In the Valmiki Ramayana, when Hanuman meets Sita in Lanka, he is confused about which language he should speak to her in. First he thinks of talking in Sanskrit, later he decides otherwise and opts to talk in the language of the people. This is how his thought process was expressed:
“If I use [the] Sanskrit language like a Brahmin, Seetha will get frightened, thinking [of] me as Ravana. Especially [because], how can a monkey speak it?
Certainly, meaningful words of a human being are to be spoken by me. Otherwise, the virtuous Seetha cannot be consoled.”
Sanskrit, it is said, is the language of Gods. It was used by scholars in the days when scholarship was reserved for those born into certain castes. Such lofty Sanskrit, which remained within the confines of the varna code, is now propagated by the present government using more and more funding.
Since the present BJP government came to power, the language politics of Sanskrit and Hindi has been in the news continuously. Of the many non-issues spurred by the right-wing BJP, the politics of putting forth Sanskrit or Hindi in one way or another seems to be one of the top agendas of the government, which is actively engaged in the promotion of Vedic Sanskrit through its varied institutions.
Hindi is spoken mainly in the Gangetic belt in the north of India. Sanskrit, last spoken ages ago, is not intelligible to even Hindi speakers (although Hindi derives much from Sanskrit), leave alone those who speak other Indian languages. India has developed highly sophisticated languages besides Sanskrit. Standing as a unique sub-continent with diverse geographies, India has fostered multiple lifestyles, leading to the rise of multiple cultures. As a multilingual society, the country is a prime example of forging unity amongst diverse lifestyles and languages. But this uniqueness, often celebrated as the very idea of India, is indigestible by those who equate India to the Gangetic plains and who see the other parts of the country as peripheral adjuncts to the Hindi-speaking belt.
A language of the classes
Sanskrit, which its proponents argue is the cultural marker of India, was never spoken all over the country and was never even the language of the masses in a particular region. Its importance was in the so-called “highly cultured” aspects – as the language of rituals and literature, to be relished by the crème de la crème of the erstwhile hierarchal varna society. The uses of Sanskrit, like the study of the Vedas, was restricted to the upper castes and banned to the working classes. To speak Sanskrit, a Shudra had no choice but hope to be lucky enough to be reborn into another varna.
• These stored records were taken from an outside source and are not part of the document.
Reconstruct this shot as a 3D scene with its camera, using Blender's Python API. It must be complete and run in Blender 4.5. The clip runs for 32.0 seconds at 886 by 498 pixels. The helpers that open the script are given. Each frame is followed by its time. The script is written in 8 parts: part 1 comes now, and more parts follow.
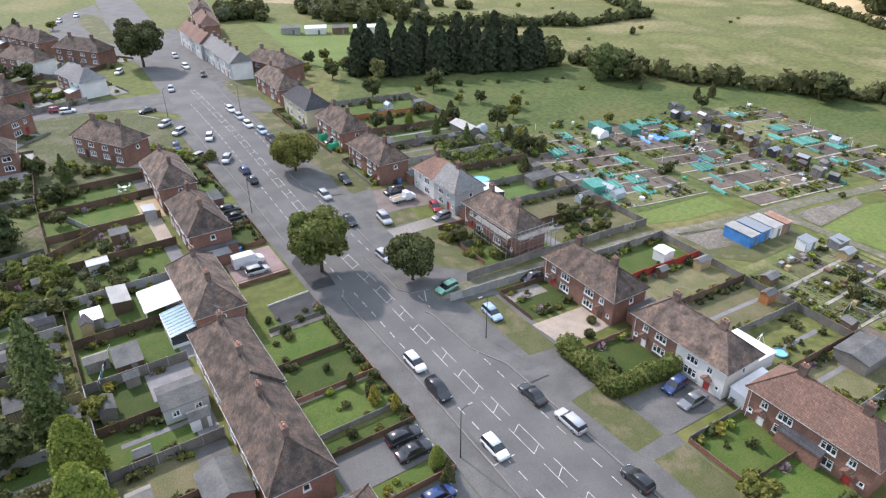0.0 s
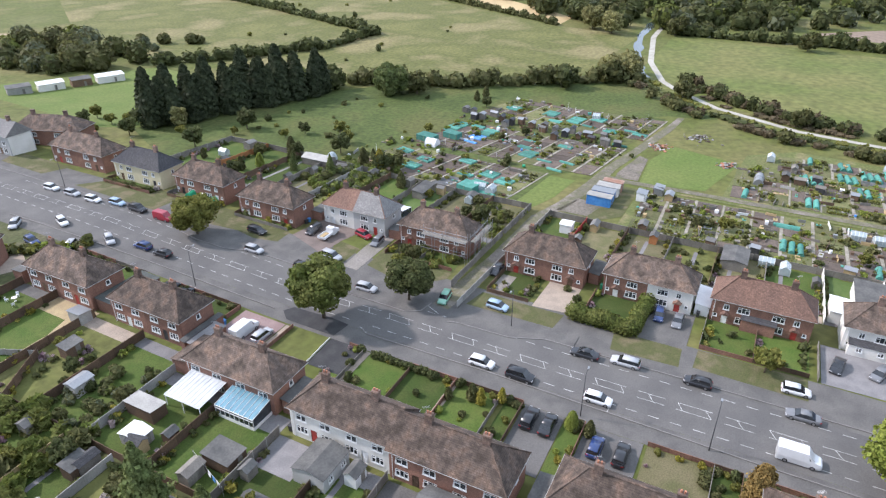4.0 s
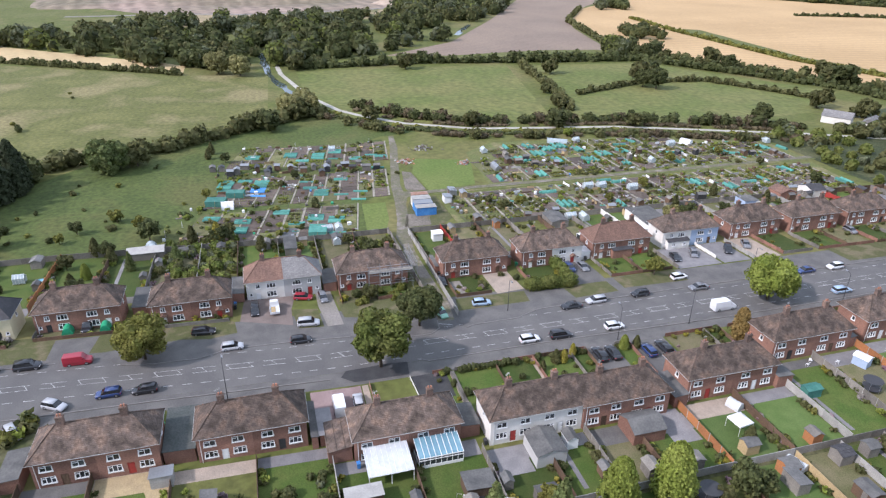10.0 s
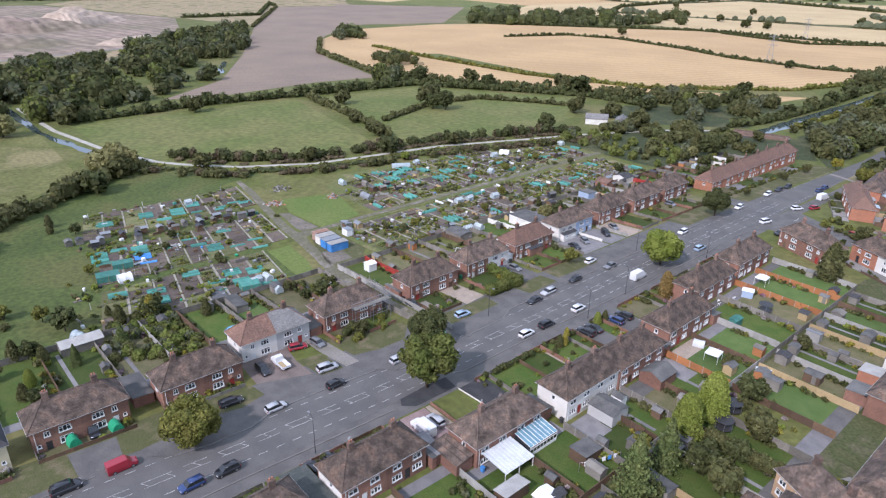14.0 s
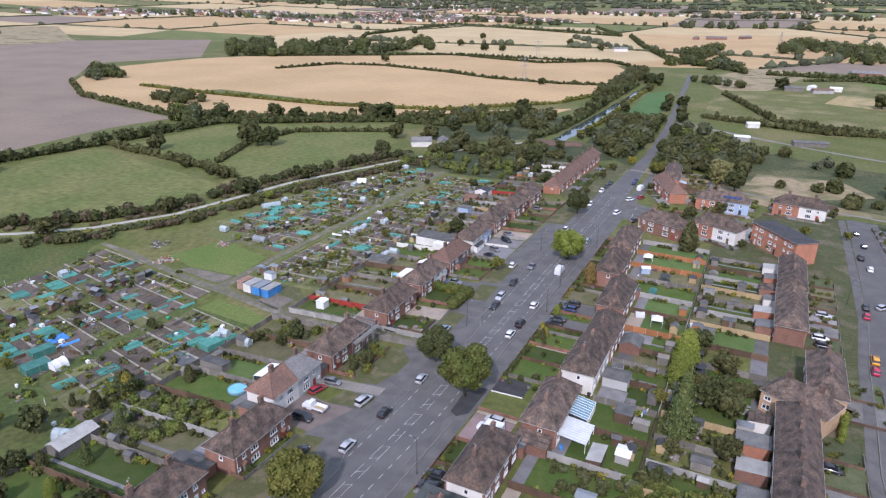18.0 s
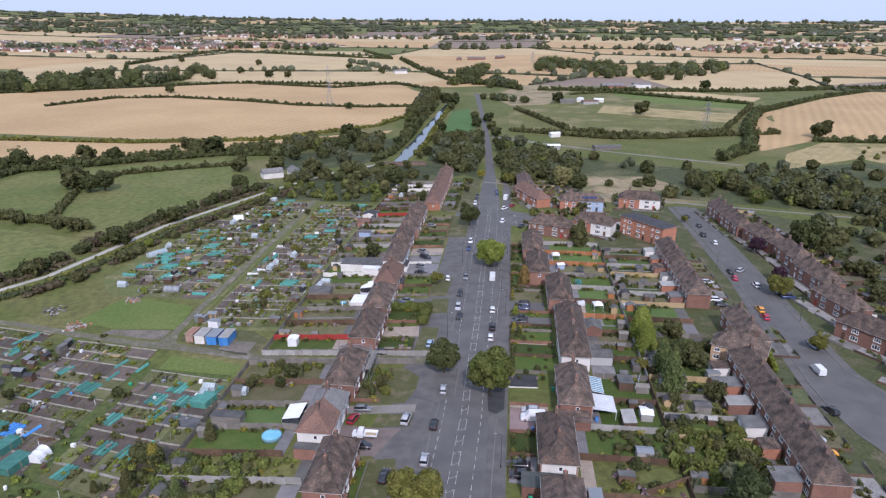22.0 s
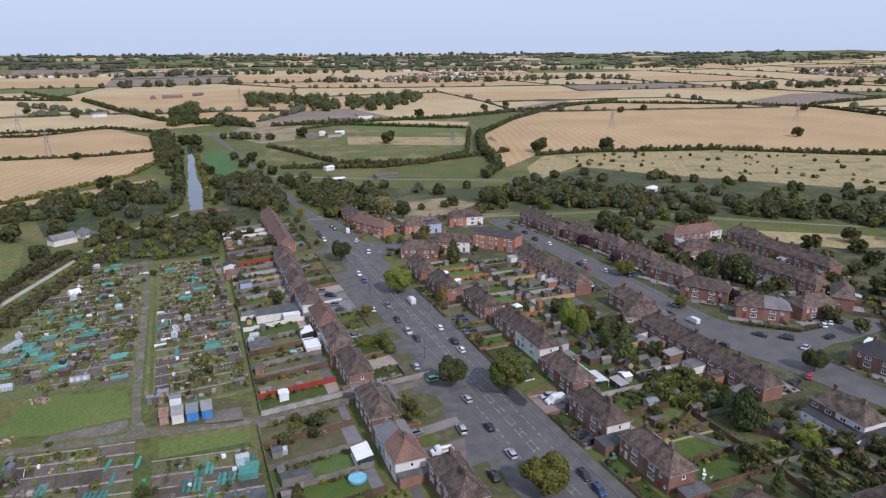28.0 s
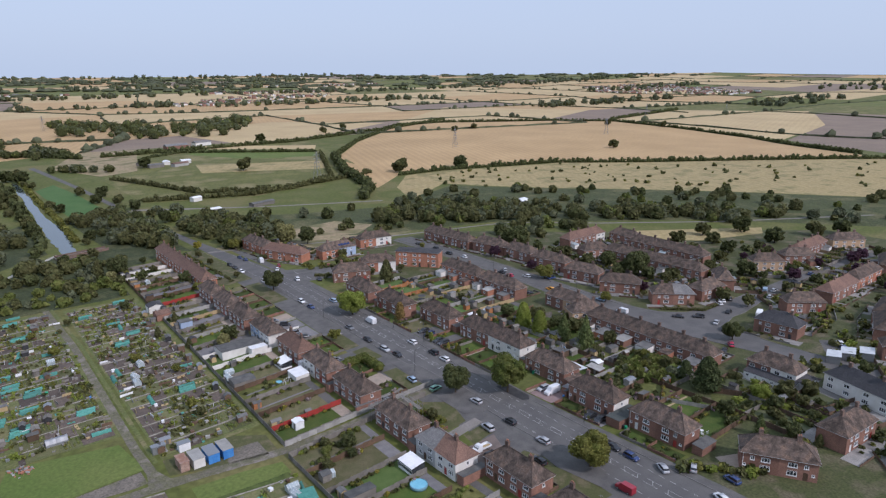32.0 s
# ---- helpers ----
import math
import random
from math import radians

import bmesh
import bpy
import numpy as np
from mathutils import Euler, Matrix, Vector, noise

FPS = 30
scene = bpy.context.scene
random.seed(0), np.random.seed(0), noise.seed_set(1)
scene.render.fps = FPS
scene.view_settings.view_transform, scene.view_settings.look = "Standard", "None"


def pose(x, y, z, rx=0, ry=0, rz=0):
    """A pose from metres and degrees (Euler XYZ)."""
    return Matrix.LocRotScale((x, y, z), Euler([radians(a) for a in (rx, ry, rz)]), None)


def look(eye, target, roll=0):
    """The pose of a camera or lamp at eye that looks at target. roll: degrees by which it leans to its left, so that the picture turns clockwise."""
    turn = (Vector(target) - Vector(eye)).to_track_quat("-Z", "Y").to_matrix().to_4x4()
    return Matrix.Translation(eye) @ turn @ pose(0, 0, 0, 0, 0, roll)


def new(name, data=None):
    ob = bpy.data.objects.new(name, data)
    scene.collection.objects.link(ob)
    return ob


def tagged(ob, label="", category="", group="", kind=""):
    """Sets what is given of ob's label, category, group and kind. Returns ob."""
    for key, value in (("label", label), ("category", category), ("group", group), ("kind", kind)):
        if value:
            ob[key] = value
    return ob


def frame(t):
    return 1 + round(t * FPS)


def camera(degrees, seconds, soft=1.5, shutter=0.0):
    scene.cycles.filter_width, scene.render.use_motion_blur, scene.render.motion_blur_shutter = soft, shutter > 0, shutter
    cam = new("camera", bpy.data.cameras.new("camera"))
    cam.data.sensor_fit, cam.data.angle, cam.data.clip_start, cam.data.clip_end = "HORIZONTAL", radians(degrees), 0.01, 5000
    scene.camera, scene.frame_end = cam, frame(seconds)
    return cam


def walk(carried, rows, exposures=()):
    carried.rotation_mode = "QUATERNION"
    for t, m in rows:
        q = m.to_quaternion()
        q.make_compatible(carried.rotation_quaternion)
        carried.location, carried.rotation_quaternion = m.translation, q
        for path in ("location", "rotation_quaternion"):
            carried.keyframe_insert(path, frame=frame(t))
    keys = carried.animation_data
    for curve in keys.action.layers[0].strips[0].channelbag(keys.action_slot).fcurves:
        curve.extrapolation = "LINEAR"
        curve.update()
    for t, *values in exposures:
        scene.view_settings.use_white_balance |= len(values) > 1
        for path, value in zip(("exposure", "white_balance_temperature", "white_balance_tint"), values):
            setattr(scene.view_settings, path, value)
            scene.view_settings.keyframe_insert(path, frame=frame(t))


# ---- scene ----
cam = camera(67.9, 32.0, 1.28)
METRES, EYE, TILT, LEAN, TURN = 1.0, 0.0, 0.0, 0.0, 0.0
ROWS = [
    (0, 1.45, -0.59, 60.48, -33.018, -30.336, 0.168),
    (0.5, -4.11, 1.82, 61.18, -36.747, -30.183, 0.148),
    (1, -9.47, 4.68, 62.02, -40.466, -30.109, 0.163),
    (1.5, -14.78, 7.92, 62.76, -44.235, -30.003, 0.122),
    (2, -20.05, 11.54, 63.43, -48.014, -29.816, 0.076),
    (2.5, -25.06, 15.55, 64.18, -51.764, -29.666, 0.064),
    (3, -29.86, 19.95, 65.01, -55.553, -29.563, 0.047),
    (3.5, -34.39, 24.68, 65.72, -59.272, -29.366, 0.006),
    (5.5, -49.42, 47.22, 68.19, -74.237, -28.571, -0.245),
    (6, -52.47, 53.55, 68.79, -77.926, -28.313, -0.326),
    (6.5, -55.08, 60, 69.46, -81.595, -28.08, -0.36),
    (7, -57.31, 66.55, 70.13, -85.144, -27.841, -0.415),
    (7.5, -59.21, 73.3, 70.71, -88.693, -27.588, -0.481),
    (8, -60.6, 80.02, 71.36, -92.214, -27.349, -0.49),
    (8.5, -61.65, 86.87, 71.92, -95.623, -27.085, -0.537),
    (9, -62.27, 93.75, 72.51, -99.023, -26.836, -0.586),
    (9.5, -62.44, 100.59, 73.05, -102.383, -26.582, -0.595),
    (10, -62.23, 107.64, 73.45, -105.672, -26.353, -0.693),
    (10.5, -61.5, 114.44, 73.93, -109.003, -26.14, -0.672),
    (11, -60.45, 121.34, 74.48, -112.273, -25.902, -0.72),
    (11.5, -58.97, 127.96, 75.03, -115.503, -25.64, -0.738),
    (12, -57.2, 134.63, 75.52, -118.683, -25.244, -0.774),
    (12.5, -55.08, 141.18, 76.09, -121.793, -24.843, -0.817),
    (13, -52.7, 147.61, 76.7, -124.866, -24.509, -0.769),
    (13.5, -49.98, 153.91, 77.26, -127.886, -24.191, -0.78),
    (14, -46.91, 160.03, 77.68, -130.877, -23.87, -0.798),
    (14.5, -43.57, 166.03, 78.21, -133.858, -23.556, -0.785),
    (16.5, -27.61, 187.7, 80.17, -145.353, -22.32, -0.699),
    (17, -22.93, 192.69, 80.67, -148.145, -22.022, -0.684),
    (17.5, -17.95, 197.34, 81.2, -150.876, -21.762, -0.666),
    (18, -12.78, 201.74, 81.68, -153.586, -21.47, -0.666),
    (18.5, -7.4, 205.91, 82.21, -156.287, -21.207, -0.654),
    (19, -1.89, 209.73, 82.68, -158.948, -20.961, -0.598),
    (19.5, 3.8, 213.28, 83.06, -161.58, -20.714, -0.54),
    (20, 9.7, 216.69, 83.47, -164.19, -20.436, -0.55),
    (20.5, 15.58, 219.75, 83.93, -166.751, -20.187, -0.477),
    (21, 21.69, 222.6, 84.38, -169.291, -19.947, -0.471),
    (21.5, 27.91, 225.18, 84.69, -171.802, -19.676, -0.453),
    (22, 34.12, 227.5, 85.09, -174.262, -19.454, -0.411),
    (22.5, 40.52, 229.54, 85.53, -176.702, -19.232, -0.398),
    (23, 46.96, 231.29, 85.88, -179.102, -19, -0.371),
    (23.5, 53.39, 232.85, 86.26, -181.503, -18.736, -0.323),
    (24, 59.97, 234.09, 86.65, -183.863, -18.513, -0.292),
    (24.5, 66.54, 235.09, 87.11, -186.193, -18.28, -0.258),
    (25, 73.12, 235.78, 87.57, -188.493, -18.057, -0.223),
    (25.5, 79.73, 236.22, 87.95, -190.782, -17.803, -0.195),
    (27.5, 105.97, 235.33, 89.94, -199.701, -16.961, -0.051),
    (28, 112.49, 234.39, 90.34, -201.88, -16.759, -0.032),
    (28.5, 118.97, 233.38, 90.79, -204.01, -16.558, -0.001),
    (29, 125.45, 232.22, 91.24, -206.119, -16.388, 0.031),
    (29.5, 131.9, 230.87, 91.65, -208.198, -16.168, 0.055),
    (30, 138.25, 229.37, 92.09, -210.267, -15.949, 0.101),
    (30.5, 144.56, 227.65, 92.5, -212.307, -15.741, 0.129),
    (31, 150.84, 225.74, 92.9, -214.326, -15.533, 0.158),
    (31.5, 157.04, 223.62, 93.35, -216.305, -15.317, 0.199),
    (32, 163.14, 221.26, 93.75, -218.264, -15.092, 0.231),
]
walk(cam, [(t, pose(0, 0, EYE, TILT, LEAN, TURN) @ pose(METRES * x, METRES * y, METRES * z, 90 + pitch, roll, yaw)) for t, x, y, z, yaw, pitch, roll in ROWS],
     exposures=[(0.0, 0.48, 6340, 19.5), (6.0, 0.41, 6330, 19.5), (9.0, 0.31, 6240, 21.5), (13.0, 0.13, 6010, 23.5), (16.5, 0.0, 5940, 25.0), (20.0, -0.16, 5910, 26.0), (25.0, -0.35, 6000, 25.5), (28.0, -0.46, 6050, 24.0), (32.0, -0.54, 6060, 22.5)])
# ---- sky and sun: hazy late-summer daylight ----
SUN_EL, SUN_AZ = 40.0, -12.0      # degrees above the horizon; degrees from +y towards +x
world = bpy.data.worlds.new("sky")
scene.world = world
world.use_nodes = True
wn = world.node_tree
wn.nodes.clear()
w_out = wn.nodes.new("ShaderNodeOutputWorld")
w_bg = wn.nodes.new("ShaderNodeBackground")
w_sky = wn.nodes.new("ShaderNodeTexSky")
w_sky.sky_type = "NISHITA"
w_sky.sun_disc = False
w_sky.sun_elevation = radians(SUN_EL)
w_sky.sun_rotation = radians(SUN_AZ)
w_sky.air_density, w_sky.dust_density, w_sky.ozone_density = 1.0, 3.0, 1.5
w_bg.inputs["Strength"].default_value = 0.12
w_mix = wn.nodes.new("ShaderNodeMix")      # high thin cloud veils the blue
w_mix.data_type = "RGBA"
w_mix.inputs["Factor"].default_value = 0.78
w_mix.inputs["B"].default_value = (7.4, 9.15, 10.75, 1)
wn.links.new(w_sky.outputs["Color"], w_mix.inputs["A"])
wn.links.new(w_mix.outputs["Result"], w_bg.inputs["Color"])
wn.links.new(w_bg.outputs["Background"], w_out.inputs["Surface"])
sun_data = bpy.data.lights.new("sun", "SUN")
sun_data.energy, sun_data.angle, sun_data.color = 3.5, radians(3.0), (1.0, 0.965, 0.915)
sun = new("sun", sun_data)
az, el = radians(SUN_AZ), radians(SUN_EL)
sun_way = Vector((math.sin(az) * math.cos(el), math.cos(az) * math.cos(el), math.sin(el)))
sun.matrix_world = look(sun_way * 300, (0, 0, 0))
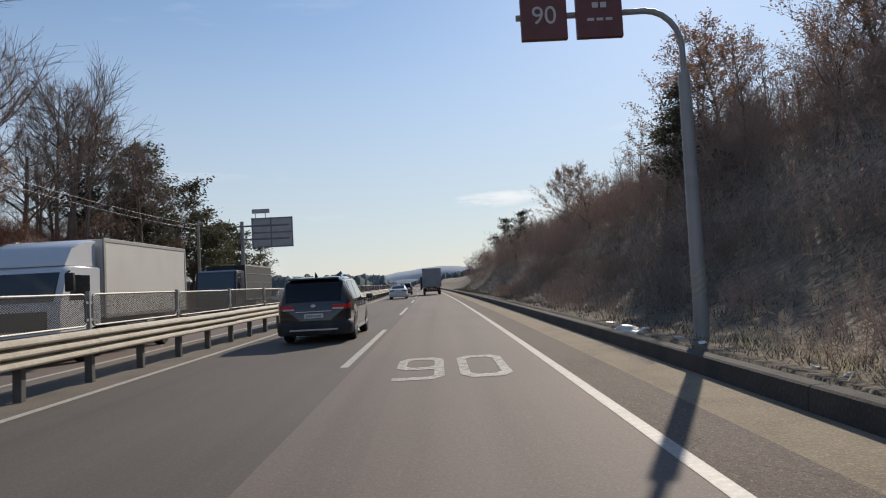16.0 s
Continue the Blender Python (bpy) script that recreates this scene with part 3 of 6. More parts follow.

Sanskrit was used as a tool to demarcate people, rather than simply as a language – Sanskrit denoted the caste of its speaker. The language, then, can best be remembered as a marker of the caste system rather than the glory of India. Previously wielded by high society as an exclusive asset, the government is now promoting it as a pan-Indian motif. Such treatment of Sanskrit is not only deceptive and superfluous, but also done at the cost of neglecting other Indian classical languages, like Tamil for instance, which are highly secular in their literature and widely spoken by the masses till date.
Though the imposition of Hindi on non-Hindi speaking Indians has been happening since independence, the current government has taken on the effort with a new energy, so much so that even government schemes are named in Hindi – Pradhan Mantri Jan Dhan Yojana, Swachh Bharat, Saansad Adarsh Gram Yojana, Atal Pension Yojana and so on. More irksome is that the acronyms of those schemes named in English form Hindi words – for instance, Micro Units Development and Refinance Agency, known as MUDRA. The government seems to prefer naming its schemes in this senseless manner as if they are meant only for Hindi-speaking Indians. The non-Hindi speaking Indian, alienated by these names, is compelled to pronounce these Hindi words without knowing their meanings or implications.
One may wonder about the government’s obsessive Sanskrit and Hindi fervour. Sanskrit evokes past glories and dominance for those who still hold the varnashram days as an ideal. The revival of Sanskrit and Hindi by a right-wing government is nothing but an attempt to evoke this past glory, when Sanskrit was an easy way to subjugate non-Hindi-speaking Indians as second class citizens. Sanskritisation leads to nothing but saffronisation, which in turn tries take the country back to pre-modern days.
The promotion of Sanskrit and Hindi, a close affiliate language, as indicators of India’s past glory and present unity is erroneous both historically and politically. India is a land of multitude, not only in its population numbers but also in terms of the lifestyle practices of its population. It is time those in authority spend their energies towards renewing agriculture and the economy of the nation rather than in indulging in such politics of linguistic hegemony.